In this era, individuals and groups can take part in social and political life – or all kinds of private or public projects – through a number of public platforms and policies. In this often collaborative and consultative context, what is the role and status of the designer? Design disciplines fundamentally contribute to shaping the virtual and physical public spaces of communities, as well as fostering and shaping culture and heritage, both past and future. How can designers help address issues like inequality or the evolution of participation and representation in the political process and in social life?

Design for Earth

In the midst of the Anthropocene, how can we transform our living environments to respect the capacity of ecosystems and, even more, restore their balance and reveal their potential? Humans are indeed part of nature and, as such, as fragile as our living environment. Beyond responding to emergencies and disasters or immediate conditions, the design disciplines can also offer broader, sustainable approaches to shape the world for the long term. Going beyond short-term, market-driven needs can allow designers to drop conventions, look at their work on a different scale and become agents of change who can generate alternatives to the status quo.

Design for Beauty

From creating useful objects to planning green spaces in urban contexts, design disciplines share a concern for sensible and wise design, in a world in search of meaning and prosperity. The beauty of designed objects, buildings, interiors, cities and landscape isn't superfluous: it is essential. However, the decision of making them beautiful or not is often political.

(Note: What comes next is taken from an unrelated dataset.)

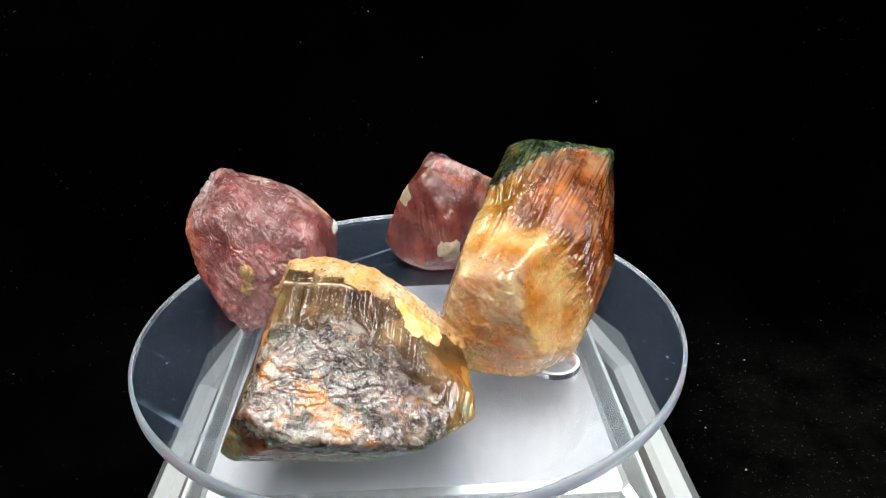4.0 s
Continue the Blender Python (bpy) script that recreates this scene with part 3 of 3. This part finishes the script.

Furthermore, these perspectives on sustaining wellbeing and making life more than just bearable oscillate between universal design that reaches across the globe to inspiration from local realities that can provide more adapted ways to improve quality of life.

Design for Sale?

The role of design within modern economic systems can take many shapes and generate often unexpected results – with outcomes that can be significantly better or worse than originally planned. What is the value of design, within the production of goods and the development of society as a whole? While design can be used for commodity, it can also be used for the common good, with the latter implying a more political design voice, driven by values and ideals, rather than a solely monetary purpose.

Design for Transformation

Climatic shifts, seasonal changes, day and night cycles, high tides, low tides and human tides all impose transformative criteria and context to the design of goods, experiences and processes, both for more permanent projects and for more fleeting moments. The evolving nature of the relationship between cities, their surrounding hinterland and global networks of all kinds also create a need for adapting and rethinking territories and exchanges. New insights, new approaches, new tools and new materials facilitate the increased need to design, redesign or rethink – and therefore make design a source of transformation.

Design for Extremes

Recent migratory movements are challenging political and design strategies to forecast gradual human migrations between countries and even within one country, through political upheavals and/or as a result of climate change. As rising sea levels change the shape of continents, as new spaces become more accessible and others unliveable, the capacity to adjust to such dramatic shifts will become even more essential. Canada, reaching all the way to the Arctic, will be at the heart of those changes. How can design solutions support these sociological, economic or political migrations?